Exercise |
Search the records below for the word "Blender". Pull out each line that has it.

Excerpted data |

━━━━━━━━━━━━━━━━

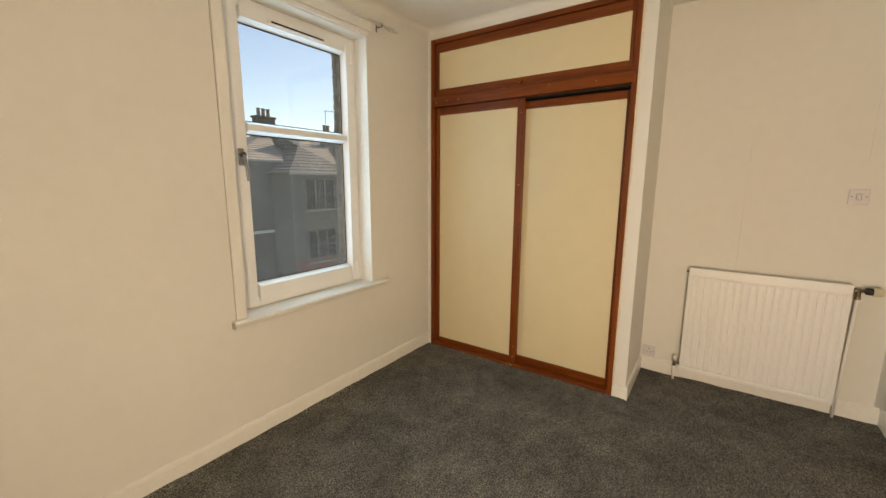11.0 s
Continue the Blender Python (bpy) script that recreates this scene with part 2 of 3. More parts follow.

━━━━━━━━━━━━━━━━

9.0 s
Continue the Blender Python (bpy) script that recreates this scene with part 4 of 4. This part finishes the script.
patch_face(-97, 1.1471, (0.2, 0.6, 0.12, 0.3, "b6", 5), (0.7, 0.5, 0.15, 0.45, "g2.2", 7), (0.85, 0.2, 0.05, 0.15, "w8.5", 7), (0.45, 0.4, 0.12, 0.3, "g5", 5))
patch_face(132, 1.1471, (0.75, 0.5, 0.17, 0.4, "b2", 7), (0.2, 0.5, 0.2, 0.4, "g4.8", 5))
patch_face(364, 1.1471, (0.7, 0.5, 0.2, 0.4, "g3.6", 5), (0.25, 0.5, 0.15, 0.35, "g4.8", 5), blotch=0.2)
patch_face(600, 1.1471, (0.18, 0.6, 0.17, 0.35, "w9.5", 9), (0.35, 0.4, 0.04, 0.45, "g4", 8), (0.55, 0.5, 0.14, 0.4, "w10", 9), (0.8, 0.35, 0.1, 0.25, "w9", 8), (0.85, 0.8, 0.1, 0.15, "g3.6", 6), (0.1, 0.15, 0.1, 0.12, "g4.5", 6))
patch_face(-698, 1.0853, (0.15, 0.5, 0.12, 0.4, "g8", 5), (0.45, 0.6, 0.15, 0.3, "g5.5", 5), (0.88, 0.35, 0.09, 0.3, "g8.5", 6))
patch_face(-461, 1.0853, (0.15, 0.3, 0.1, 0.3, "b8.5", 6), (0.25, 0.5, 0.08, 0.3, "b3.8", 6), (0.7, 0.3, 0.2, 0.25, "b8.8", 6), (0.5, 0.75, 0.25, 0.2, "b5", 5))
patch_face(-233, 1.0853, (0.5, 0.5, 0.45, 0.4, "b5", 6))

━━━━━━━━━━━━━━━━

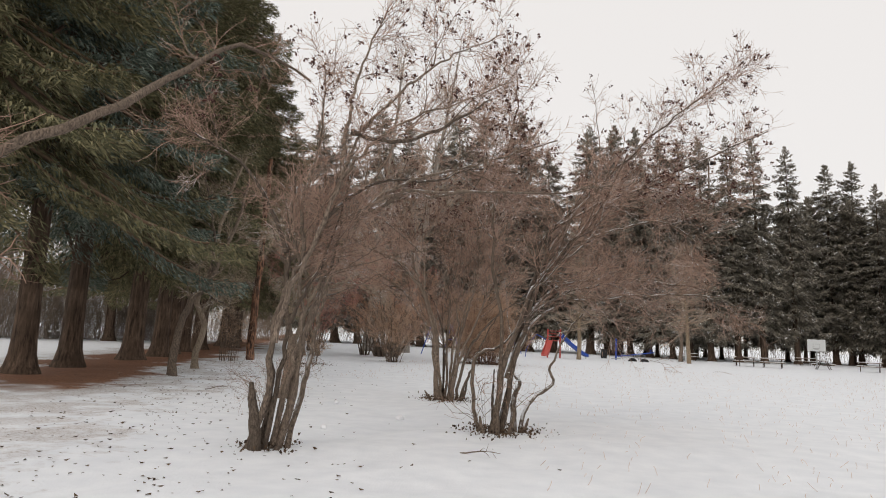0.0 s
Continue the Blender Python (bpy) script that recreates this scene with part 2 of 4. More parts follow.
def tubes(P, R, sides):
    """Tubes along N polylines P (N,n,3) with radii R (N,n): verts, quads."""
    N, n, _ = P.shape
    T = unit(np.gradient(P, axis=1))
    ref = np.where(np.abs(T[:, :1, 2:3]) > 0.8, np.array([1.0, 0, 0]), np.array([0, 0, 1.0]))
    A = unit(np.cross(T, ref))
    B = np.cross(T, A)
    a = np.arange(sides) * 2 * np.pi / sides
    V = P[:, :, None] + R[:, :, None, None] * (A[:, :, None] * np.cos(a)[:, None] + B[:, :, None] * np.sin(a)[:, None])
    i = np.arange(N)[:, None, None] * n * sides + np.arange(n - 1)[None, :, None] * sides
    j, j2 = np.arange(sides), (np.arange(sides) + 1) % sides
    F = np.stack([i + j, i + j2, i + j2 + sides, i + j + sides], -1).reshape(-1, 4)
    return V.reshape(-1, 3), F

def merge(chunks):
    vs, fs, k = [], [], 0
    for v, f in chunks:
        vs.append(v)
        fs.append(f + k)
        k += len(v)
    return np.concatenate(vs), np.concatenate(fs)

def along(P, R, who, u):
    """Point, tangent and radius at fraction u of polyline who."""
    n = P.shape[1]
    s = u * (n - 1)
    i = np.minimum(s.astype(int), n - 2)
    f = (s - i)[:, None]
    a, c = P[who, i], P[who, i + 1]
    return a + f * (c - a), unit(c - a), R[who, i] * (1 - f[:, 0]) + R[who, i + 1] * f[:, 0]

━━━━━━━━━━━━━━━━

Answer to this problem |
Continue the Blender Python (bpy) script that recreates this scene with part 2 of 3. More parts follow.
Continue the Blender Python (bpy) script that recreates this scene with part 4 of 4. This part finishes the script.
Continue the Blender Python (bpy) script that recreates this scene with part 2 of 4. More parts follow.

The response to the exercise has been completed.